* [DATASET EXCERPTS]
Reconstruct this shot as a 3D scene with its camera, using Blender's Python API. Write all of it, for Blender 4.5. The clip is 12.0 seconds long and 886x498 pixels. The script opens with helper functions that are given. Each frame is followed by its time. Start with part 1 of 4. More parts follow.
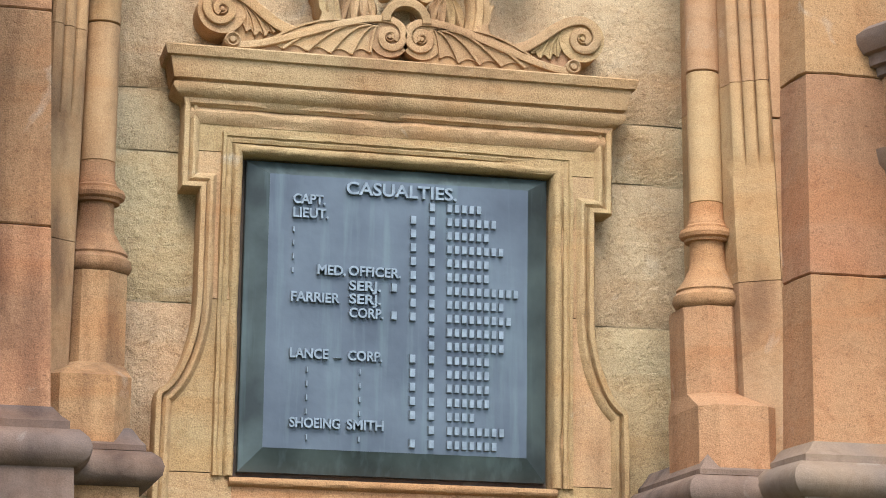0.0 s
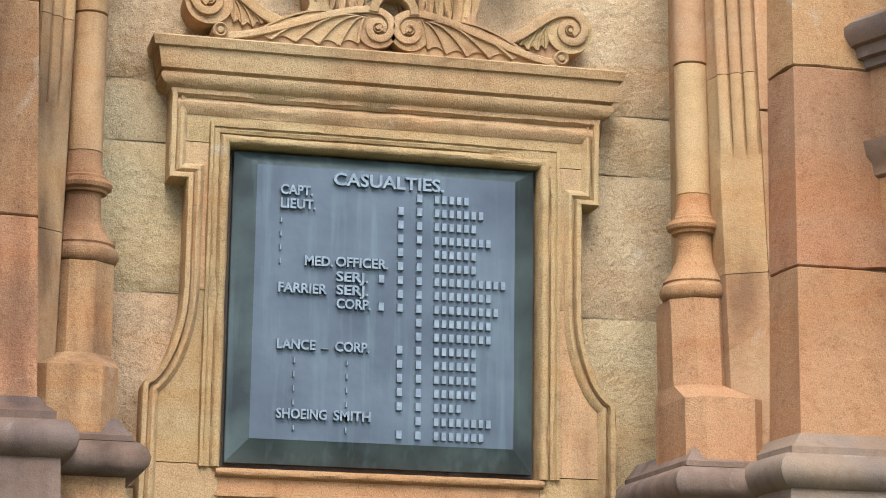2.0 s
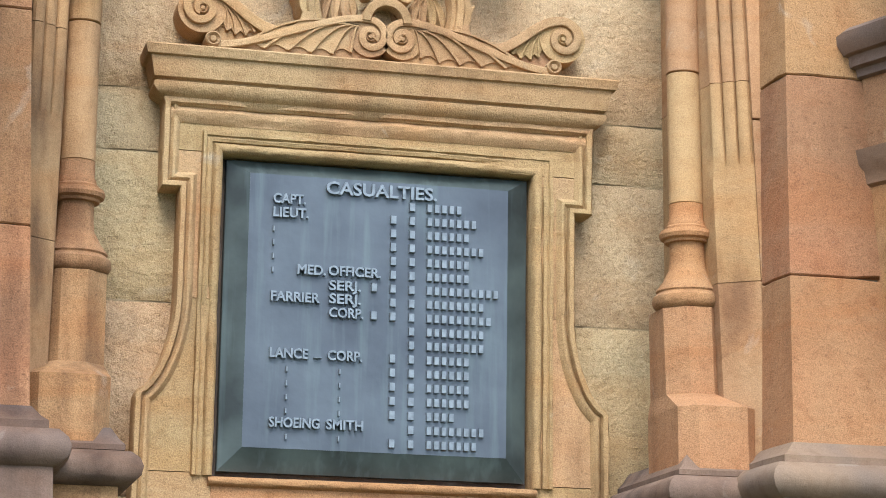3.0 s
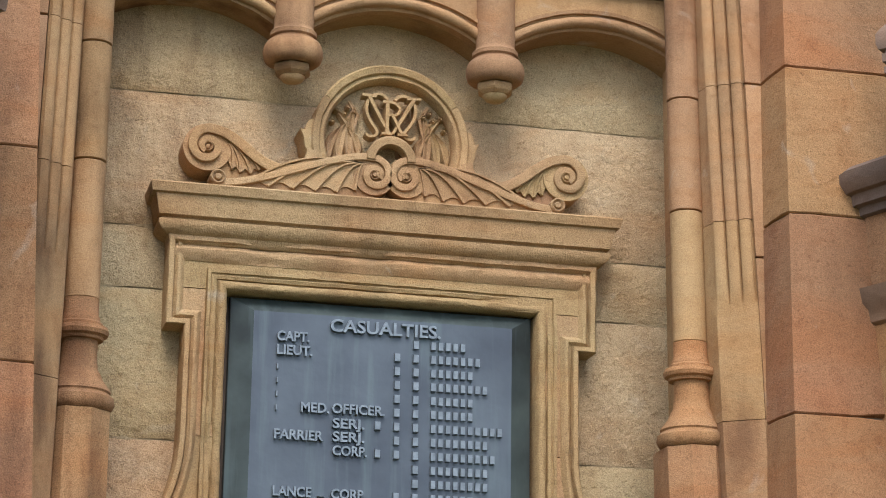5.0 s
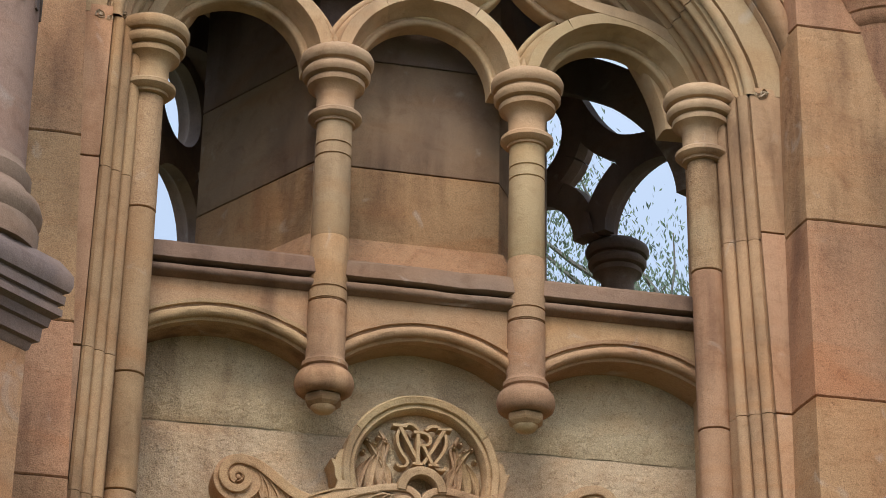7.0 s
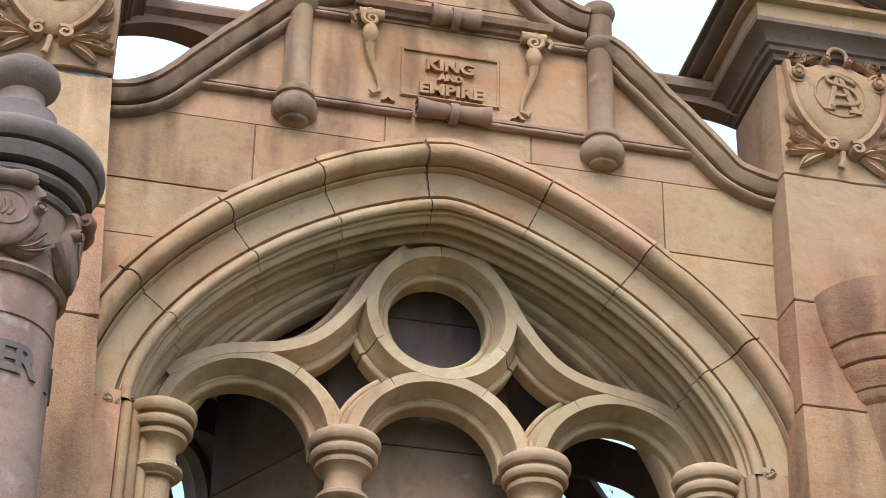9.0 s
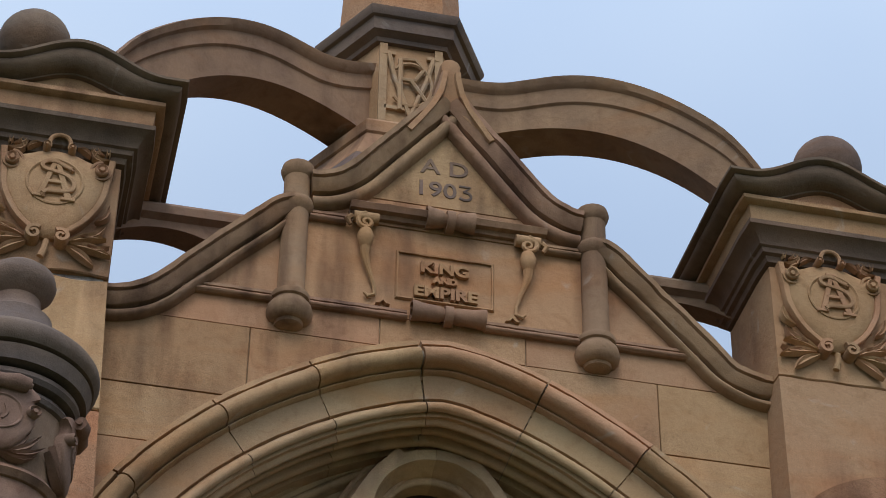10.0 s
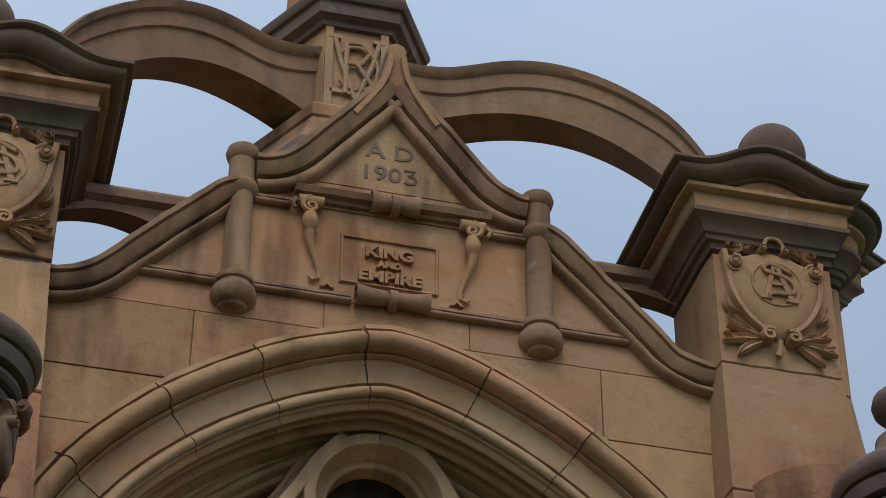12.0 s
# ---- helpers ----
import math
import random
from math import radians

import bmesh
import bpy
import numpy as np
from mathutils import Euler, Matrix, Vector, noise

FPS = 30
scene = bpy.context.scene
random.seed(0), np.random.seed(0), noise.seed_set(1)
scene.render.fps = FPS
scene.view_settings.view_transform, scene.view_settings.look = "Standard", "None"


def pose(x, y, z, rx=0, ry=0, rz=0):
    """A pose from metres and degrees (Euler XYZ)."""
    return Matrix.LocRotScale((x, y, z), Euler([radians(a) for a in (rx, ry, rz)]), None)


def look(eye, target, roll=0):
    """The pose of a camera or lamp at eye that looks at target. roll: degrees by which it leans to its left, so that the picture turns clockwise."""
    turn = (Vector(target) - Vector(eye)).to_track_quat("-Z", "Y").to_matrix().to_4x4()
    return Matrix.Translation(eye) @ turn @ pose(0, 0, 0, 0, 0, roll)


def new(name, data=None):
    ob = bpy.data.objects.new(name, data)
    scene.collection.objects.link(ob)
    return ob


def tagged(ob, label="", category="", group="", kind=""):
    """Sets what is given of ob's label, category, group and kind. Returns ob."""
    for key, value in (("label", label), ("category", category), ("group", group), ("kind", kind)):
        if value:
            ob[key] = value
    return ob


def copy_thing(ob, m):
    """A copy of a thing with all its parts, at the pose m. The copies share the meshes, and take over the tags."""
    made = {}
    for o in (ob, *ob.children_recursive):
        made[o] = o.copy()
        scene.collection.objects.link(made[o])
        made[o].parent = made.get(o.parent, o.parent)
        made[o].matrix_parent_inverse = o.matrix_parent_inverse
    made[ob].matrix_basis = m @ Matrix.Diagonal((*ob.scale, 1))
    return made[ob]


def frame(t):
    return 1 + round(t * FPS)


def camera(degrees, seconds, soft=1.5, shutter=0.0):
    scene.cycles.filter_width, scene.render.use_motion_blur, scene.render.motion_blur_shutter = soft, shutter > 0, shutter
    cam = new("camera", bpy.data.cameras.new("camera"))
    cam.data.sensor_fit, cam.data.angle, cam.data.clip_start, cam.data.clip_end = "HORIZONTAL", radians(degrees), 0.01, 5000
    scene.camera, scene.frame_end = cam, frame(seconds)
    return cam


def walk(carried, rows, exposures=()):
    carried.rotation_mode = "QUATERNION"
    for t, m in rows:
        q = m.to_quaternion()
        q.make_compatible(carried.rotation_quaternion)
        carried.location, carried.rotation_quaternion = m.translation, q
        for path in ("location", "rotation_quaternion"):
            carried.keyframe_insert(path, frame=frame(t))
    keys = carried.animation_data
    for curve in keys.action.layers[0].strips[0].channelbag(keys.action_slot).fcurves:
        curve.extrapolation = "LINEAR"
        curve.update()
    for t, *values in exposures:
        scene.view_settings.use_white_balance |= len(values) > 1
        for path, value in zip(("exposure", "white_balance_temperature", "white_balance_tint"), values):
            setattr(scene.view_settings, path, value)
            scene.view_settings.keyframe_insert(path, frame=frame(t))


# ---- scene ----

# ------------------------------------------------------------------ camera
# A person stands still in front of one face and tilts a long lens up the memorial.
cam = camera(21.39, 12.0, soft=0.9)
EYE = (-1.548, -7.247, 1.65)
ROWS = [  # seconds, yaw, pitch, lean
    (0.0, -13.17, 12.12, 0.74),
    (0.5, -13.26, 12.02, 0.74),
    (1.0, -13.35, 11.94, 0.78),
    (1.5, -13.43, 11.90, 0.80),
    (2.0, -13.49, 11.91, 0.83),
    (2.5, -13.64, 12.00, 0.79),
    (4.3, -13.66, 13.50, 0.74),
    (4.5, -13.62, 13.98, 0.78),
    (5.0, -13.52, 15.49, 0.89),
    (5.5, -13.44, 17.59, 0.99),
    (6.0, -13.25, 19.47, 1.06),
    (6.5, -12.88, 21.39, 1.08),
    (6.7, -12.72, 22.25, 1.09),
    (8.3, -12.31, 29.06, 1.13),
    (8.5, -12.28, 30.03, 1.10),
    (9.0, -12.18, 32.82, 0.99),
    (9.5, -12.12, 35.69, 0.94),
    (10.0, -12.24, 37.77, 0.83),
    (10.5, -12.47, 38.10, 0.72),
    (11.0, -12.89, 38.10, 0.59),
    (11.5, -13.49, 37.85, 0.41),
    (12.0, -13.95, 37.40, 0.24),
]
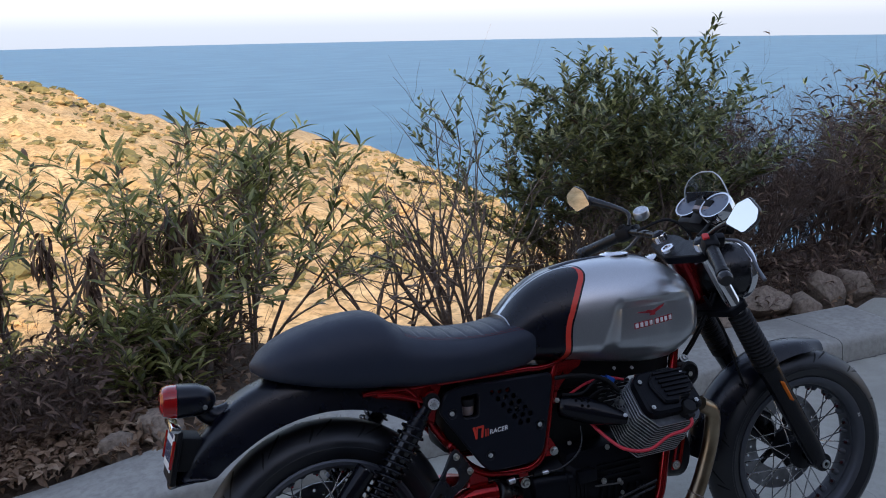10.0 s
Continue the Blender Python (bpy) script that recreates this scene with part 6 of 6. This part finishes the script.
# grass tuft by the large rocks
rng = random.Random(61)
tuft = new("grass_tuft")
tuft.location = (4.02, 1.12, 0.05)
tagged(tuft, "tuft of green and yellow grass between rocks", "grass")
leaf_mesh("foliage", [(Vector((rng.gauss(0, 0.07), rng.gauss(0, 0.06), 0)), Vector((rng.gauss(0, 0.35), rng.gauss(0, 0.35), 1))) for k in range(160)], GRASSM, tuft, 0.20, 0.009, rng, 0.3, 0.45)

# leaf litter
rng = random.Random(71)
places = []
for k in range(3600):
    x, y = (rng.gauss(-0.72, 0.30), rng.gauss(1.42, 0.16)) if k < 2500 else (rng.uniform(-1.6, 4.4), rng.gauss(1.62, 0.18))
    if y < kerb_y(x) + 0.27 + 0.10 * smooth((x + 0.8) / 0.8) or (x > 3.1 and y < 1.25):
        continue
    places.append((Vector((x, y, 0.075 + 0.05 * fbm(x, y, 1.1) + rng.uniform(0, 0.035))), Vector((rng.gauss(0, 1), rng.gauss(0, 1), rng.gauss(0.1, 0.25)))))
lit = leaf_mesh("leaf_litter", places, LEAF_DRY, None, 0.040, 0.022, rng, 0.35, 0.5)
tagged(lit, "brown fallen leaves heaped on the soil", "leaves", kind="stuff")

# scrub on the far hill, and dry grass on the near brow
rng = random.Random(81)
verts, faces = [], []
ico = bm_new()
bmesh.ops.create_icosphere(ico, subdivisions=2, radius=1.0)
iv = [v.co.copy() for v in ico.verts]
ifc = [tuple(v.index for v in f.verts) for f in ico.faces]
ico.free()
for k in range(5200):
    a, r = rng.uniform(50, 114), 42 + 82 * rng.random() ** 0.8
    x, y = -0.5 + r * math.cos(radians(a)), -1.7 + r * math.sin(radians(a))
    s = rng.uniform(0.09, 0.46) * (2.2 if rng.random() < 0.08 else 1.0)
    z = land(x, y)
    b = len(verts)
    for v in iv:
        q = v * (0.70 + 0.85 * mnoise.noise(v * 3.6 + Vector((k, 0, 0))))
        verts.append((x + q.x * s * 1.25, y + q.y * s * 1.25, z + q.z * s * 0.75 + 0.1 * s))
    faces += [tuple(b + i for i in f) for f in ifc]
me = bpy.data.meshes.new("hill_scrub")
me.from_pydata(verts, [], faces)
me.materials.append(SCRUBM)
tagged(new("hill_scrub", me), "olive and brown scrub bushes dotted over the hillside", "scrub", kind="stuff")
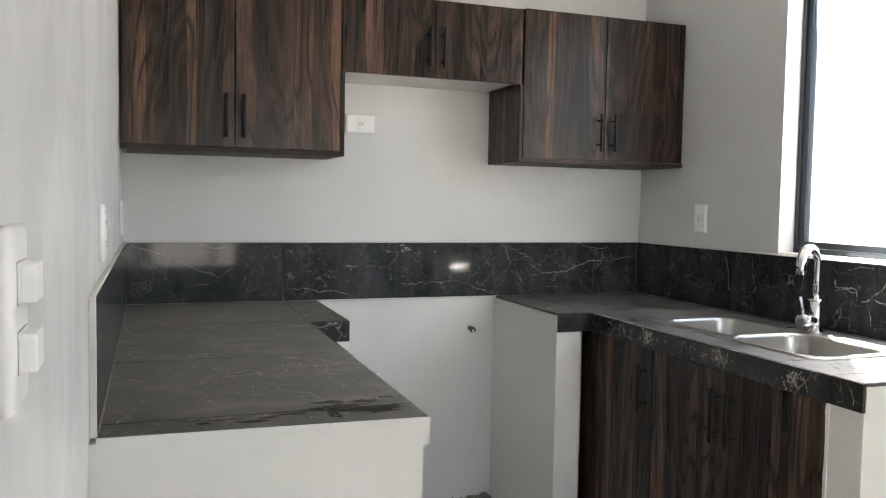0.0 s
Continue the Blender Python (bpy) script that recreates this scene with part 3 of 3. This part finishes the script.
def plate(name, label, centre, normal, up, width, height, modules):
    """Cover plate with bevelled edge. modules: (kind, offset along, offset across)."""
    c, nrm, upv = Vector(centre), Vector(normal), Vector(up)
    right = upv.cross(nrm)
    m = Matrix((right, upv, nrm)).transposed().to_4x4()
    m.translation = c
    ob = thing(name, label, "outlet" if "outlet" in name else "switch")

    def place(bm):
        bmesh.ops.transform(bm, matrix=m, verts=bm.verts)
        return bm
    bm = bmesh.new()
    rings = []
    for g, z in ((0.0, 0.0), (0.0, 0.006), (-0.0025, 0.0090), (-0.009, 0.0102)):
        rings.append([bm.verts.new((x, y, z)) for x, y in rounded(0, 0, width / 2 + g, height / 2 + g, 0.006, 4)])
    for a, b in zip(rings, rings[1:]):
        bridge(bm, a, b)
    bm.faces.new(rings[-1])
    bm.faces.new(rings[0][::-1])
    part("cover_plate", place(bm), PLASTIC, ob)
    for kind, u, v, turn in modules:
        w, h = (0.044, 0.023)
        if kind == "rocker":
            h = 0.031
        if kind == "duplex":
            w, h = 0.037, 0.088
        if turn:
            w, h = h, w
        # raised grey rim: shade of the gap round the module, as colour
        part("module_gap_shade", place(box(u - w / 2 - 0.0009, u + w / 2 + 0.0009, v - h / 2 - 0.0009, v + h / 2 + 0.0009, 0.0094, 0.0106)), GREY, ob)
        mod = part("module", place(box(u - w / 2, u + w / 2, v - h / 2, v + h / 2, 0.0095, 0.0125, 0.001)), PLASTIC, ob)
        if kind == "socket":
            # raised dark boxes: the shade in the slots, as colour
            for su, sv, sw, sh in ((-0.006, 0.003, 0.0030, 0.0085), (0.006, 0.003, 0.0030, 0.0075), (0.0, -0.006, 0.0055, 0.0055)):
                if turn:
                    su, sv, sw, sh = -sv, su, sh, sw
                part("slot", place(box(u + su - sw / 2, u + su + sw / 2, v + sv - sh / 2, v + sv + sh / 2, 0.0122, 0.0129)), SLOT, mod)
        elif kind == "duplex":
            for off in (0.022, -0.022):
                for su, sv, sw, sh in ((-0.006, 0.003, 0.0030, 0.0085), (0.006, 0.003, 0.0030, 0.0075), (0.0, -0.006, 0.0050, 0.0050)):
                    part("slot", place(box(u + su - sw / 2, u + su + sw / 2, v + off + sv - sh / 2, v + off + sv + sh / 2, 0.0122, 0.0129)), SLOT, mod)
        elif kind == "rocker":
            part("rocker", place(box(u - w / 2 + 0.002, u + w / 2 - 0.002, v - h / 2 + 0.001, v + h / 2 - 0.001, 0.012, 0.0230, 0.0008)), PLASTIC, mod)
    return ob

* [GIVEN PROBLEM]
Extract the lines exactly, please: the first line of the listing, the line with "from mathutils import", and every line between them, but no pictures.

* [FINISHED ANSWER]
Reconstruct this shot as a 3D scene with its camera, using Blender's Python API. Write all of it, for Blender 4.5. The clip is 12.0 seconds long and 886x498 pixels. The script opens with helper functions that are given. Each frame is followed by its time. Start with part 1 of 4. More parts follow.
0.0 s
2.0 s
3.0 s
5.0 s
7.0 s
9.0 s
10.0 s
12.0 s
# ---- helpers ----
import math
import random
from math import radians

import bmesh
import bpy
import numpy as np
from mathutils import Euler, Matrix, Vector, noise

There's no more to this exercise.